INSTRUCTIONS TO FOLLOW »
Drop every picture, then transcribe the remaining data exactly.

Start of SOURCE EXCERPT

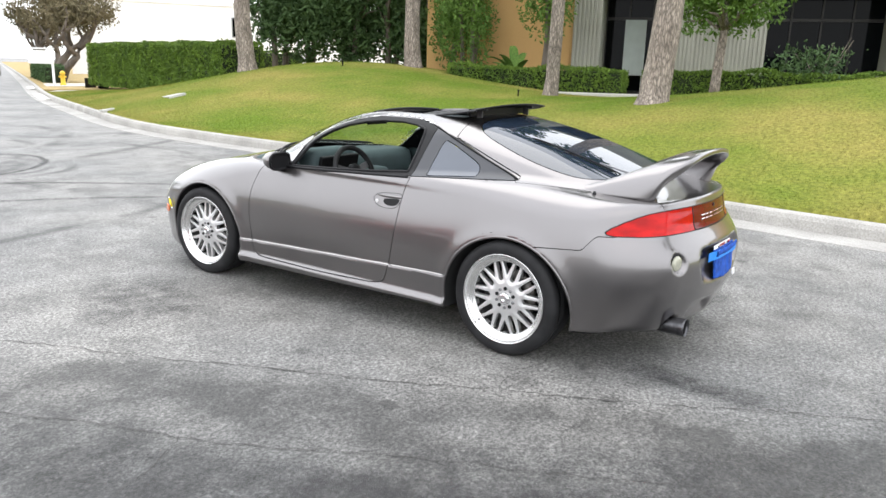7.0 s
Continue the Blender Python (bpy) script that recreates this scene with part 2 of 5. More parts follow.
def surface(f, low, high, cell):
    """Points and quads of the surface f = 0 in a box."""
    n = [int(math.ceil((b - a) / cell)) + 1 for a, b in zip(low, high)]
    ax = [a + cell * np.arange(k) for a, k in zip(low, n)]
    F = np.empty(n, np.float32)
    Y, Z = np.meshgrid(ax[1], ax[2], indexing="ij")
    c = 5
    rough = [a[::c] for a in ax]
    R = np.stack([f(np.full((len(rough[1]), len(rough[2])), x), *np.meshgrid(rough[1], rough[2], indexing="ij")) for x in rough[0]])
    for k in range(3):
        R = R.repeat(c, k)
    for i, x in enumerate(ax[0]):
        F[i] = R[i, :n[1], :n[2]]
        near = np.abs(F[i]) < 2.6 * c * cell
        F[i][near] = f(np.full(near.sum(), x), Y[near], Z[near])
    inside = F < 0
    total = np.zeros([k - 1 for k in n] + [3], np.float32)
    count = np.zeros([k - 1 for k in n], np.int16)
    quads = []
    index = np.full([k - 1 for k in n], -1, np.int64)
    crossings = []
    for d in range(3):
        s0, s1 = [slice(None)] * 3, [slice(None)] * 3
        s0[d], s1[d] = slice(0, -1), slice(1, None)
        a, b = F[tuple(s0)], F[tuple(s1)]
        cross = inside[tuple(s0)] != inside[tuple(s1)]
        ijk = np.argwhere(cross)
        t = (a[cross] / (a[cross] - b[cross]))
        p = ijk.astype(np.float32)
        p[:, d] += t
        e1, e2 = [k for k in range(3) if k != d]
        ok = np.ones(len(ijk), bool)
        for o1 in (0, -1):
            for o2 in (0, -1):
                c = ijk.copy()
                c[:, e1] += o1
                c[:, e2] += o2
                good = ((c >= 0) & (c < np.array([k - 1 for k in n]))).all(1)
                ok &= good
                np.add.at(total, tuple(c[good].T), p[good])
                np.add.at(count, tuple(c[good].T), 1)
        crossings.append((d, ijk[ok], inside[tuple(s0)][cross][ok]))
    used = count > 0
    index[used] = np.arange(used.sum())
    pts = total[used] / count[used][:, None] * cell + np.array(low)
    for d, ijk, first in crossings:
        e1, e2 = [k for k in range(3) if k != d]
        corner = []
        for o1, o2 in ((0, 0), (-1, 0), (-1, -1), (0, -1)):
            c = ijk.copy()
            c[:, e1] += o1
            c[:, e2] += o2
            corner.append(index[tuple(c.T)])
        q = np.stack(corner, 1)
        flip = first if d != 1 else ~first
        q[~flip] = q[~flip][:, ::-1]
        quads.append(q)
    return pts.astype(float), np.concatenate(quads)


def relaxed(p, q, f, rounds=2):
    """Even out a quad mesh along its surface."""
    e = np.concatenate([q[:, [0, 1]], q[:, [1, 2]], q[:, [2, 3]], q[:, [3, 0]]])
    for _ in range(rounds):
        s, c = np.zeros_like(p), np.zeros(len(p))
        np.add.at(s, e[:, 0], p[e[:, 1]])
        np.add.at(s, e[:, 1], p[e[:, 0]])
        np.add.at(c, e[:, 0], 1)
        np.add.at(c, e[:, 1], 1)
        p = settle(f, 0.4 * p + 0.6 * s / c[:, None], 2)
    return p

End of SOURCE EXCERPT

EXERCISE OUTPUT »
7.0 s
Continue the Blender Python (bpy) script that recreates this scene with part 2 of 5. More parts follow.
def surface(f, low, high, cell):
    """Points and quads of the surface f = 0 in a box."""
    n = [int(math.ceil((b - a) / cell)) + 1 for a, b in zip(low, high)]
    ax = [a + cell * np.arange(k) for a, k in zip(low, n)]
    F = np.empty(n, np.float32)
    Y, Z = np.meshgrid(ax[1], ax[2], indexing="ij")
    c = 5
    rough = [a[::c] for a in ax]
    R = np.stack([f(np.full((len(rough[1]), len(rough[2])), x), *np.meshgrid(rough[1], rough[2], indexing="ij")) for x in rough[0]])
    for k in range(3):
        R = R.repeat(c, k)
    for i, x in enumerate(ax[0]):
        F[i] = R[i, :n[1], :n[2]]
        near = np.abs(F[i]) < 2.6 * c * cell
        F[i][near] = f(np.full(near.sum(), x), Y[near], Z[near])
    inside = F < 0
    total = np.zeros([k - 1 for k in n] + [3], np.float32)
    count = np.zeros([k - 1 for k in n], np.int16)
    quads = []
    index = np.full([k - 1 for k in n], -1, np.int64)
    crossings = []
    for d in range(3):
        s0, s1 = [slice(None)] * 3, [slice(None)] * 3
        s0[d], s1[d] = slice(0, -1), slice(1, None)
        a, b = F[tuple(s0)], F[tuple(s1)]
        cross = inside[tuple(s0)] != inside[tuple(s1)]
        ijk = np.argwhere(cross)
        t = (a[cross] / (a[cross] - b[cross]))
        p = ijk.astype(np.float32)
        p[:, d] += t
        e1, e2 = [k for k in range(3) if k != d]
        ok = np.ones(len(ijk), bool)
        for o1 in (0, -1):
            for o2 in (0, -1):
                c = ijk.copy()
                c[:, e1] += o1
                c[:, e2] += o2
                good = ((c >= 0) & (c < np.array([k - 1 for k in n]))).all(1)
                ok &= good
                np.add.at(total, tuple(c[good].T), p[good])
                np.add.at(count, tuple(c[good].T), 1)
        crossings.append((d, ijk[ok], inside[tuple(s0)][cross][ok]))
    used = count > 0
    index[used] = np.arange(used.sum())
    pts = total[used] / count[used][:, None] * cell + np.array(low)
    for d, ijk, first in crossings:
        e1, e2 = [k for k in range(3) if k != d]
        corner = []
        for o1, o2 in ((0, 0), (-1, 0), (-1, -1), (0, -1)):
            c = ijk.copy()
            c[:, e1] += o1
            c[:, e2] += o2
            corner.append(index[tuple(c.T)])
        q = np.stack(corner, 1)
        flip = first if d != 1 else ~first
        q[~flip] = q[~flip][:, ::-1]
        quads.append(q)
    return pts.astype(float), np.concatenate(quads)


def relaxed(p, q, f, rounds=2):
    """Even out a quad mesh along its surface."""
    e = np.concatenate([q[:, [0, 1]], q[:, [1, 2]], q[:, [2, 3]], q[:, [3, 0]]])
    for _ in range(rounds):
        s, c = np.zeros_like(p), np.zeros(len(p))
        np.add.at(s, e[:, 0], p[e[:, 1]])
        np.add.at(s, e[:, 1], p[e[:, 0]])
        np.add.at(c, e[:, 0], 1)
        np.add.at(c, e[:, 1], 1)
        p = settle(f, 0.4 * p + 0.6 * s / c[:, None], 2)
    return p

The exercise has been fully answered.